• _Exercise_
Transcribe all of the material exactly, except for its pictures.

• _Dataset excerpt_

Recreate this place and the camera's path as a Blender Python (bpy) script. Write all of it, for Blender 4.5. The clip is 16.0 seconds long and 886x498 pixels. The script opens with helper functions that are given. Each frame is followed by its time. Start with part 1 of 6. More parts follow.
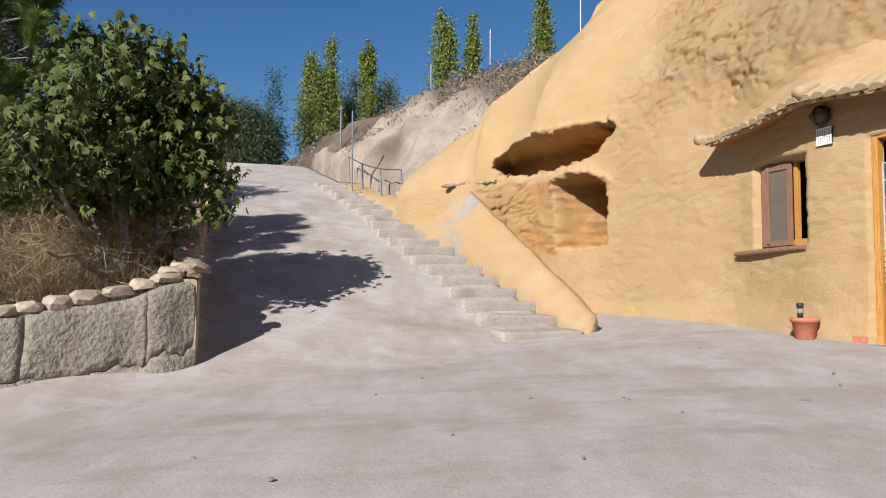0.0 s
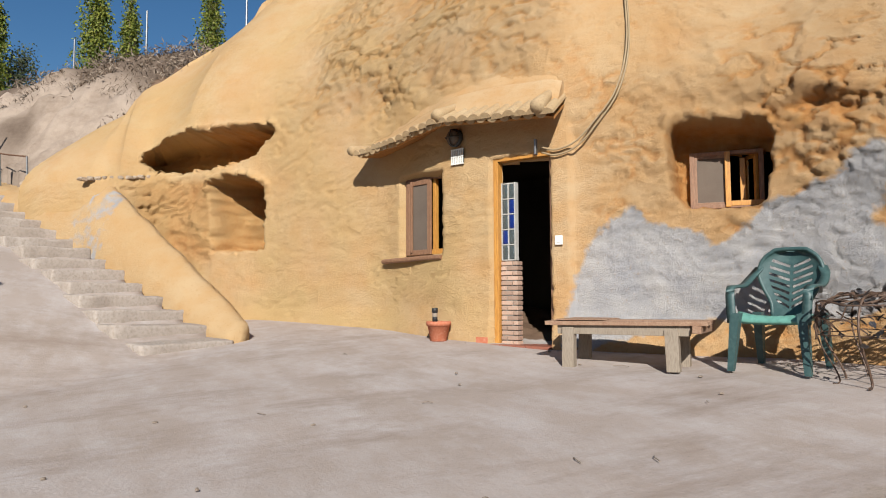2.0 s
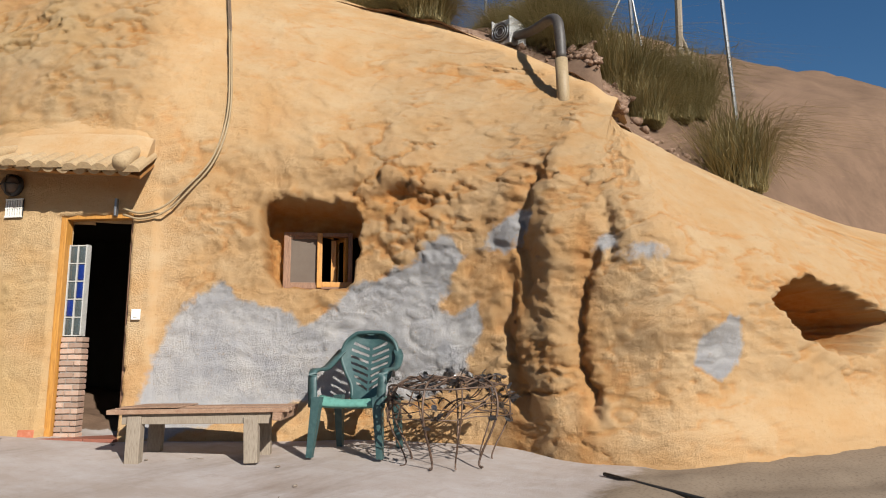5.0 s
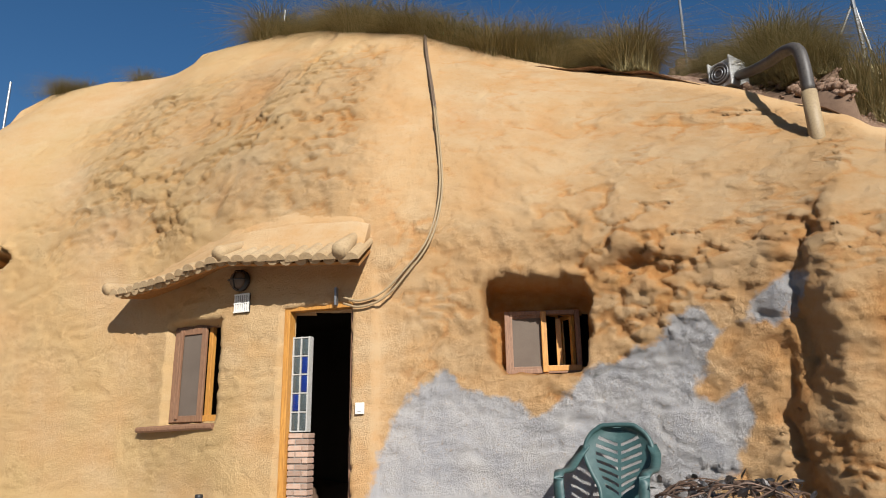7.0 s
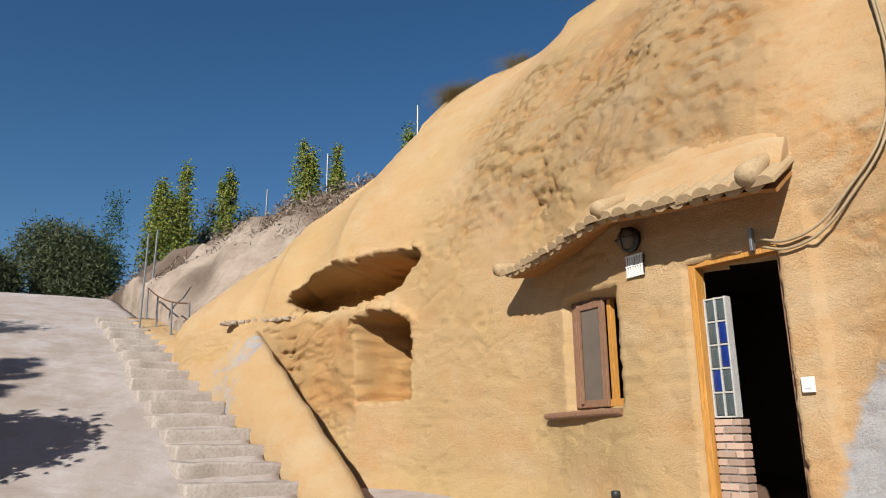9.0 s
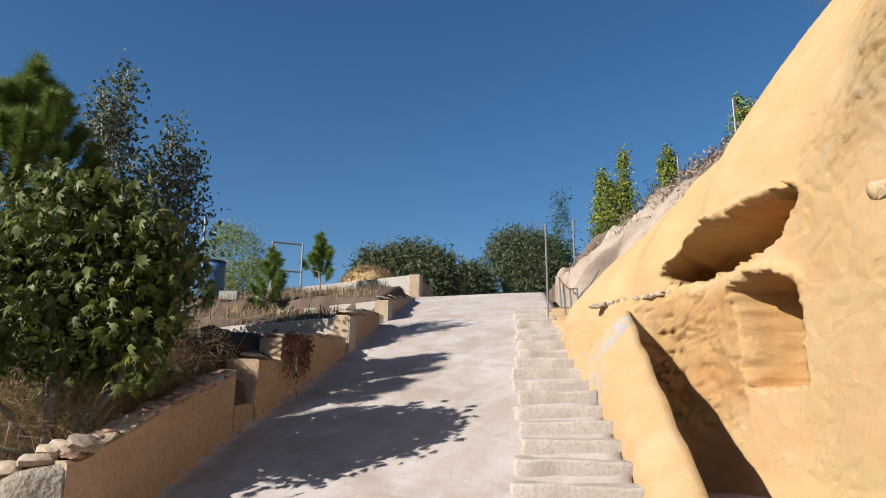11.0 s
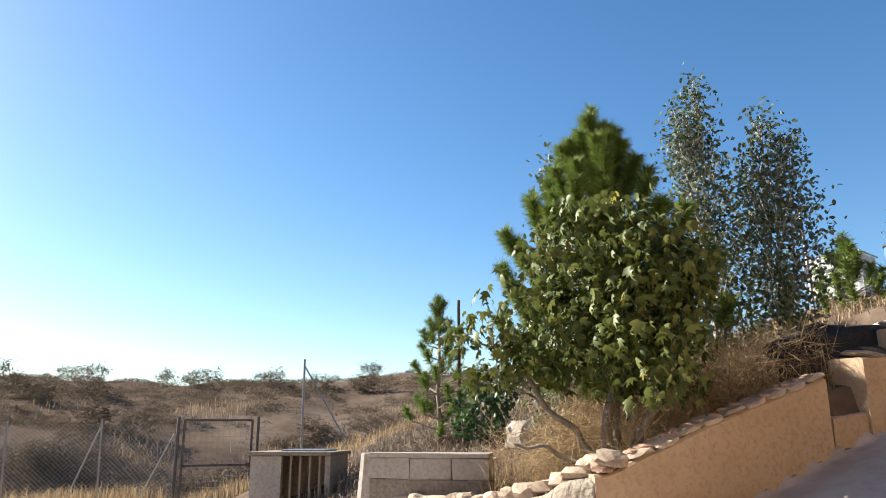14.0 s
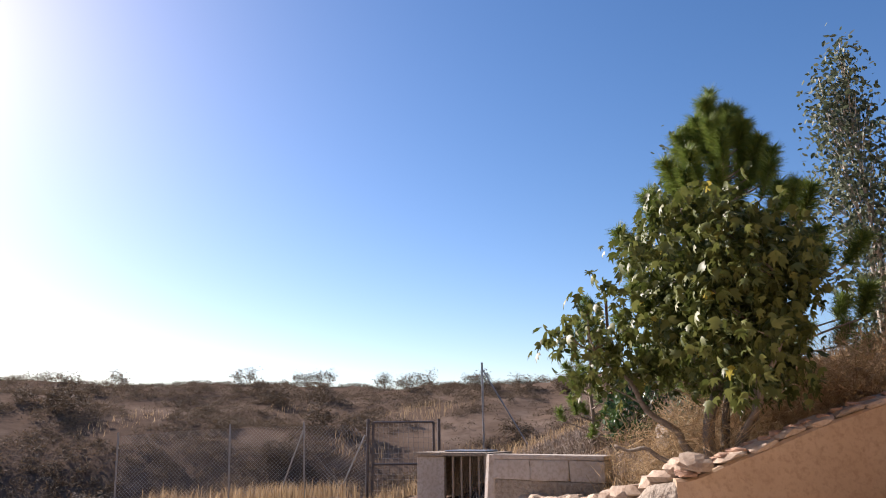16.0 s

• _Task answer_
Recreate this place and the camera's path as a Blender Python (bpy) script. Write all of it, for Blender 4.5. The clip is 16.0 seconds long and 886x498 pixels. The script opens with helper functions that are given. Each frame is followed by its time. Start with part 1 of 6. More parts follow.
0.0 s
2.0 s
5.0 s
7.0 s
9.0 s
11.0 s
14.0 s
16.0 s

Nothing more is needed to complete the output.